NO Seba Veron, no David Beckham, no Roy Keane, no Ruud van Nistelrooy, no Fabien Barthez - and it made no difference.
The team Sir Alex Ferguson put out looked like an insult to Sunderland - but in the end the so-called second string were far too good for Peter Reid's side, as an own goal from Stanislav Varga and strikes from Ryan Giggs and Andy Cole sent them racing to a deserved win.
The small band of travelling United fans - their allocation trimmed to 1,000 - sang ''United reserves!'' in gleeful mockery as the Reds eased to a simple victory.
Quality in reserve
And yet that did the likes of Cole, Nicky Butt, Luke Chadwick and Ole Gunnar Solskjaer a grave disservice. This team might have lacked the international superstars, but it was still a Premiership outfit of very high quality.
In fact, if the Reds were allowed to field two sides, both would qualify for Europe.
Kevin Phillips' late goal flattered the home team, and had Cole not hit the post and substitute Dwight Yorke headed against the bar, the result could have been a supreme embarrassment to Reid, in the way Ipswich were humiliated by the ''depleted'' Reds three weeks earlier.
Butt was magnificent. He must find it hard at times - he is clearly England class - yet finds his way into the United side barred by some of the finest midfielders in the world.
But there have been no signs of griping or groaning - he simply stepped in, ran the show for long periods and soon had the noisy United fans forgetting that Beckham was taking a break with his missus in Germany, and that Veron and Keane were also not there.
Ripped opponents open
The absence of such top names meant that United did not always have the breathtaking fluency which has marked their play this season, but they still managed to carve the Black Cats open time and time again.
United were bright and perky from the start as Paul Scholes burst onto Solskjaer's lovely one-touch lay-off and was denied in a one-on-one by goalkeeper Thomas Sorensen.
Minutes later Scholes was again through, from Chadwick's cute pass, only to be denied by Sorensen's legs.
Butt had taken the midfield by the scruff of the neck, flashing into tackles and prompting the strikers with intelligent passes and little forward darts, and the Reds were only denied by a risky Sunderland offside trap.
The Gorton grafter linked up brilliantly with Chadwick and Scholes to open an acre of space for Giggs on the left, and his curling cross-shot was clawed away by the diving Sorensen. United retrieved it and Butt rasped a shot inches wide of the post.
Alert movement
The writing was on the wall for Sunderland, and they duly went behind on 35 minutes. It appeared that a quick United break had broken down when a defender forced the ball out, but Solskjaer took a quick throw-in to keep up the momentum.
Cole was alert and laid a lovely ball down the flank for Chadwick, whose cross to the near post saw Varga, under pressure from Scholes, head past his own keeper.
United were lucky four minutes later as Phillips skipped past Laurent Blanc and fed Julio Arca. He cut inside and fired goalwards only for Wes Brown - superb on his comeback from injury - to dive in and block.
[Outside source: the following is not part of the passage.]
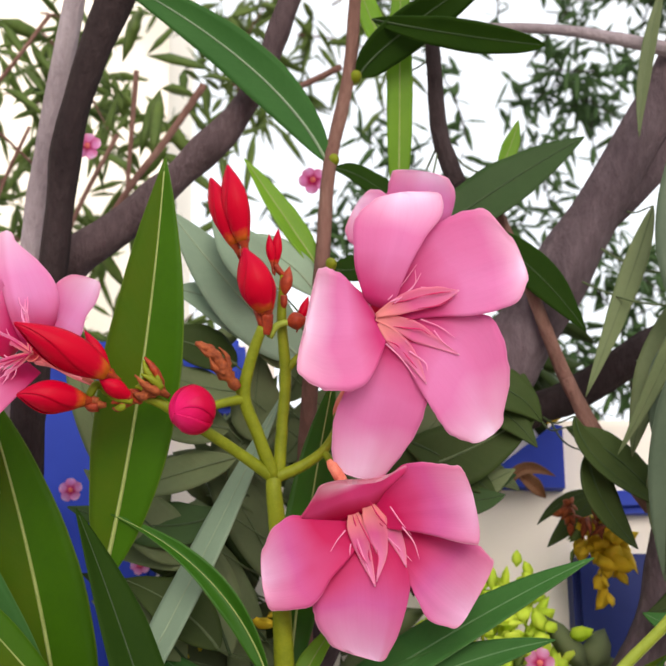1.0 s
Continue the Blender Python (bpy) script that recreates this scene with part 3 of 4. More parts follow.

There was still time for Cole to be denied by Sorensen in another eyeball-to-eyeball situation, as United looked to wrap it up by half time.
The Sunderland fans were quick to berate Cole's misses, feeling Phillips should be ahead of him in the England pecking order.
But they failed to see the work the United man did off the ball - and note that he was at least getting chances - whereas Phillips was restricted to hopeful long-range shooting.
The introduction of sub David Bellion at half time temporarily unsettled United, and there were loud penalty claims as his dancing run into the area was abruptly ended by Brown - and for a while Reid's half-time team talk looked to have roused his side.
Classic counter-attack
United weathered the storm and moved further in front on 59 minutes. Cole led the charge from halfway, and cleverly held play up until Giggs raced through a gap, latched onto the striker's slipped pass and lifted his shot into the far corner.
There was still work to do at the back as Brown's brilliant tackle denied Niall Quinn, but Fergie decided he could start resting more players, bringing Yorke on for Giggs.
But the United fans were in carnival mood by now, and they were loving it as Scholes' back-heel set Chadwick racing at the heart of the defence again. His pass set Cole free once more and this time his shot cannoned off the post.
The third goal was inevitable, and it came on 68 minutes when Chadwick played an easy ball to Cole and the striker finally got the goal he deserved.
With seven minutes left, Phillips got an undeserved consolation - outpacing Brown before rounding Roy Carroll, but despite a late header from Varga - this time at the right end - that tested Carroll the result was never in any real doubt.